Only the lines from the start of the data through the line containing "scene = bpy.context.scene" should be written out, exactly as they are, with both ends included and the pictures left out.

◇ ◇ ◇ ◇

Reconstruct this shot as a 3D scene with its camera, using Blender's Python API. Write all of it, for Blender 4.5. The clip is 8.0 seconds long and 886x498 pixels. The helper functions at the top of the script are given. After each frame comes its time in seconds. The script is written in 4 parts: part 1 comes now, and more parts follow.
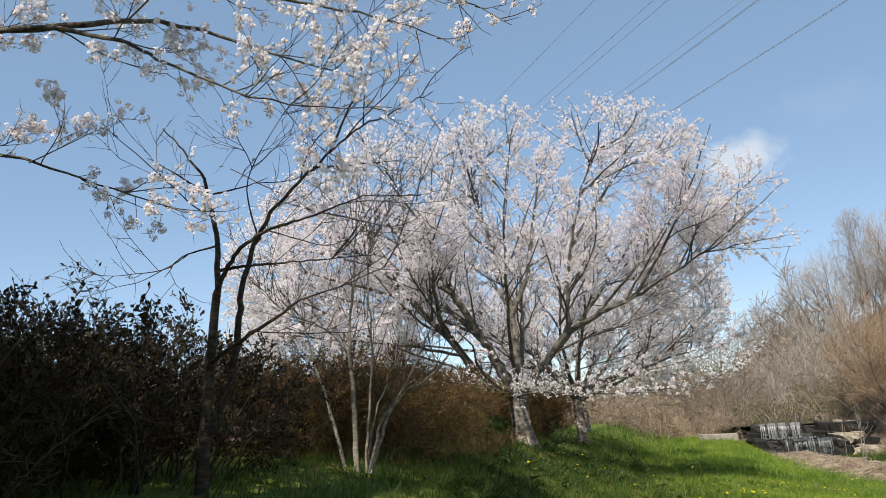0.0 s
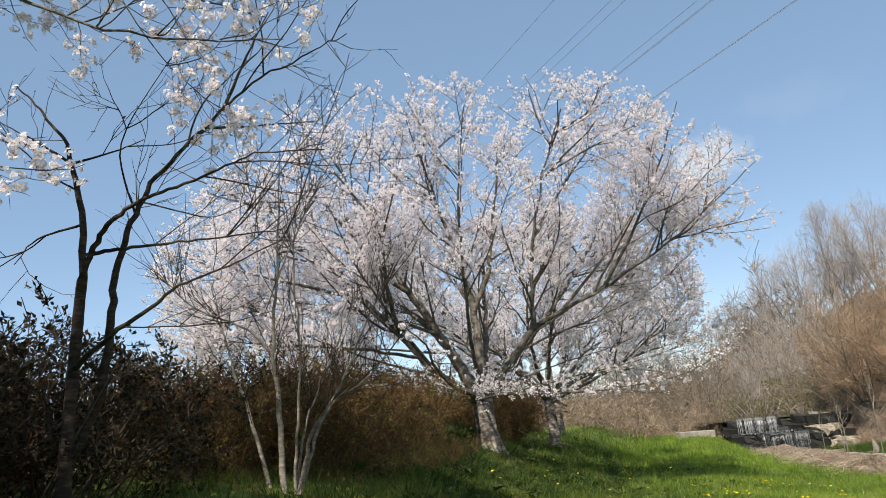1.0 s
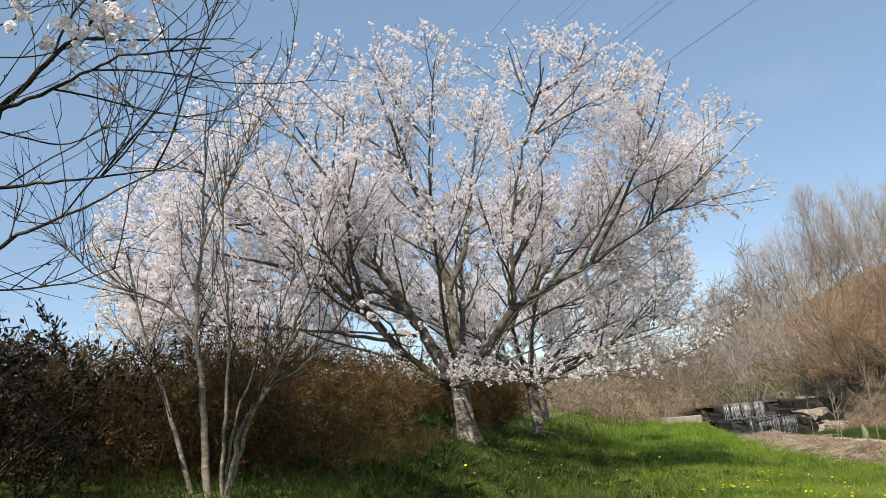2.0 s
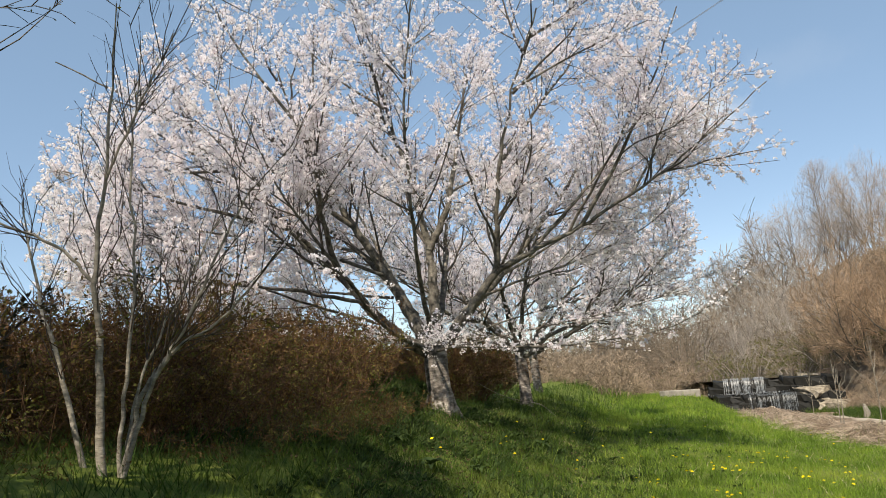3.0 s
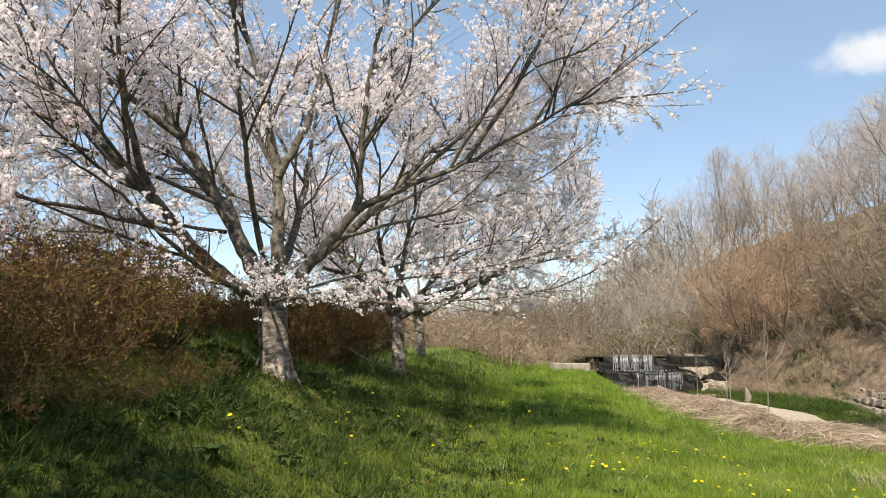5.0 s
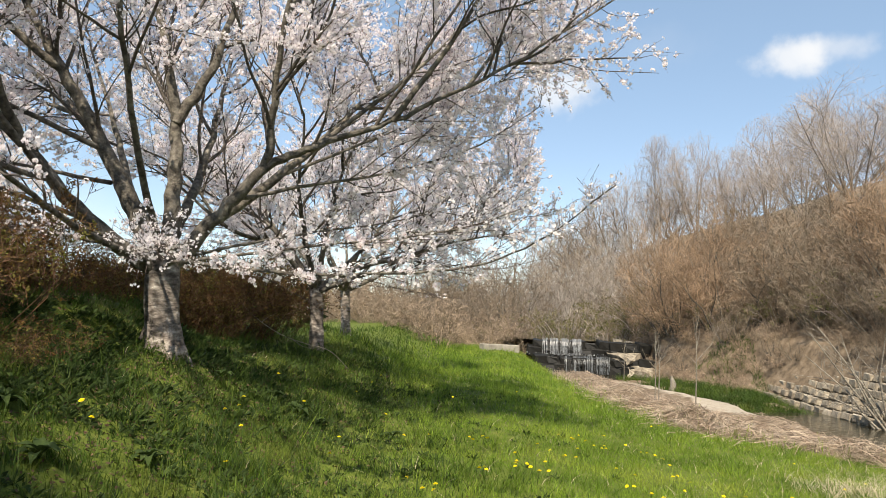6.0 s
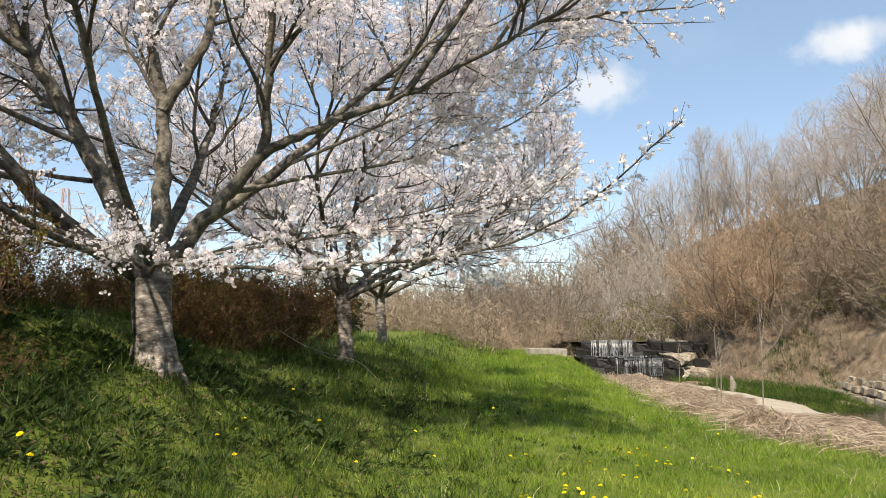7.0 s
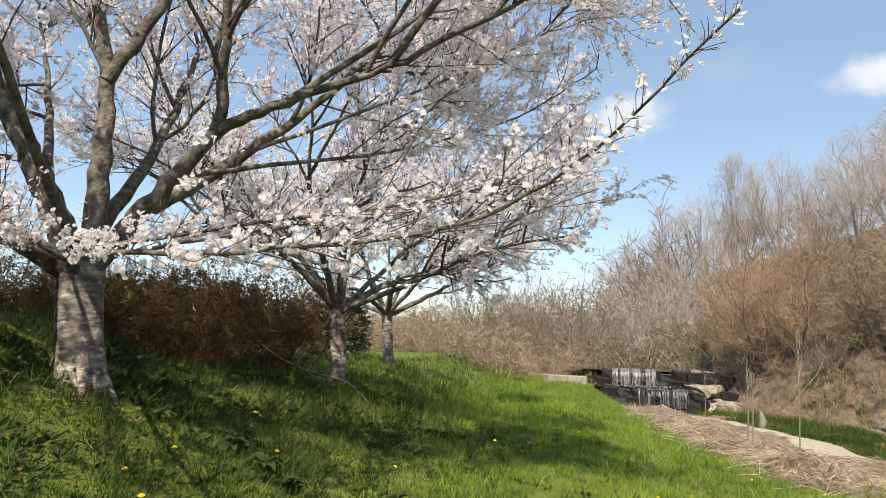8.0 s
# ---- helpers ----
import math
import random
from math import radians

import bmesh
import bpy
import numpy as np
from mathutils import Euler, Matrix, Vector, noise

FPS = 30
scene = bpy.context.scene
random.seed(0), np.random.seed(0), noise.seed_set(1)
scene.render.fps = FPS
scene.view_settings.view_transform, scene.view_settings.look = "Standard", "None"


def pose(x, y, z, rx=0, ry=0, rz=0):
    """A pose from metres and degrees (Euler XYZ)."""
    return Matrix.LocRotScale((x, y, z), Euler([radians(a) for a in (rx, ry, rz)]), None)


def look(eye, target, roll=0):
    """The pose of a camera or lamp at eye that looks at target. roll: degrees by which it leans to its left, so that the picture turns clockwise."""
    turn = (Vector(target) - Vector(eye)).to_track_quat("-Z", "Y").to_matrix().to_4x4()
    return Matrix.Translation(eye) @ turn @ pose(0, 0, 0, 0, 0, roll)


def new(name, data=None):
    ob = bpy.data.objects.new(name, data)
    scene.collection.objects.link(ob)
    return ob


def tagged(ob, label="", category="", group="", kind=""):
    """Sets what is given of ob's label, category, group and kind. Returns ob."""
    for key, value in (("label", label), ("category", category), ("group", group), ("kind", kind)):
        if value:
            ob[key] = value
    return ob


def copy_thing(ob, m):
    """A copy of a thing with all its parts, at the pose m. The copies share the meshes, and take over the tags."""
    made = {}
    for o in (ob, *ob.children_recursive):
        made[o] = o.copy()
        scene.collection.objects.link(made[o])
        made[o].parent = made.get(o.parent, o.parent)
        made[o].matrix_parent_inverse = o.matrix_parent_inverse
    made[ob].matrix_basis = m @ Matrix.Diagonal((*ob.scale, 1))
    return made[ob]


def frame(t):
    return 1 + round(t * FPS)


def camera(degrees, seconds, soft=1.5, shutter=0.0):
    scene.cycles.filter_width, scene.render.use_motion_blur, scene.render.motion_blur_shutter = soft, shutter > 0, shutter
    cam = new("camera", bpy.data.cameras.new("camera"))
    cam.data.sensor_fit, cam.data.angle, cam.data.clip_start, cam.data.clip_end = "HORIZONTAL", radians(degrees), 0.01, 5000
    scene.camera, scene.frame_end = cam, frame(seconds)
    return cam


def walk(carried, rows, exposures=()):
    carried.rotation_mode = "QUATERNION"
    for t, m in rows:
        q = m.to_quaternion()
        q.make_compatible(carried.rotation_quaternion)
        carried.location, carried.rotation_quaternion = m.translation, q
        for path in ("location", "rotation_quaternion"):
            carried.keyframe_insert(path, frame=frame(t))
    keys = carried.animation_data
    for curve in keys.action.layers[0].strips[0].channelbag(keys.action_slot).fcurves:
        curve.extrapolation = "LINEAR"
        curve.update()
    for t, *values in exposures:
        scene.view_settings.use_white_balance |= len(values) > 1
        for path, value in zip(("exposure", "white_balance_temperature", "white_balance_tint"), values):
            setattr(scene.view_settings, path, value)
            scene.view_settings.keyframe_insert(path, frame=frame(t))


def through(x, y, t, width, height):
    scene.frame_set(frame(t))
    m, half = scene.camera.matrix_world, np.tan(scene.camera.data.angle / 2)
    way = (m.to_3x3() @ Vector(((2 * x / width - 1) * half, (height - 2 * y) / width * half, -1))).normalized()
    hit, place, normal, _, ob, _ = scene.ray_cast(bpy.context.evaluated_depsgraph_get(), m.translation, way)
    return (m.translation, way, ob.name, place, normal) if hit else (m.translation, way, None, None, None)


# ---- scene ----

◇ ◇ ◇ ◇

#### Answer to this exercise
Reconstruct this shot as a 3D scene with its camera, using Blender's Python API. Write all of it, for Blender 4.5. The clip is 8.0 seconds long and 886x498 pixels. The helper functions at the top of the script are given. After each frame comes its time in seconds. The script is written in 4 parts: part 1 comes now, and more parts follow.
0.0 s
1.0 s
2.0 s
3.0 s
5.0 s
6.0 s
7.0 s
8.0 s
# ---- helpers ----
import math
import random
from math import radians

import bmesh
import bpy
import numpy as np
from mathutils import Euler, Matrix, Vector, noise

FPS = 30
scene = bpy.context.scene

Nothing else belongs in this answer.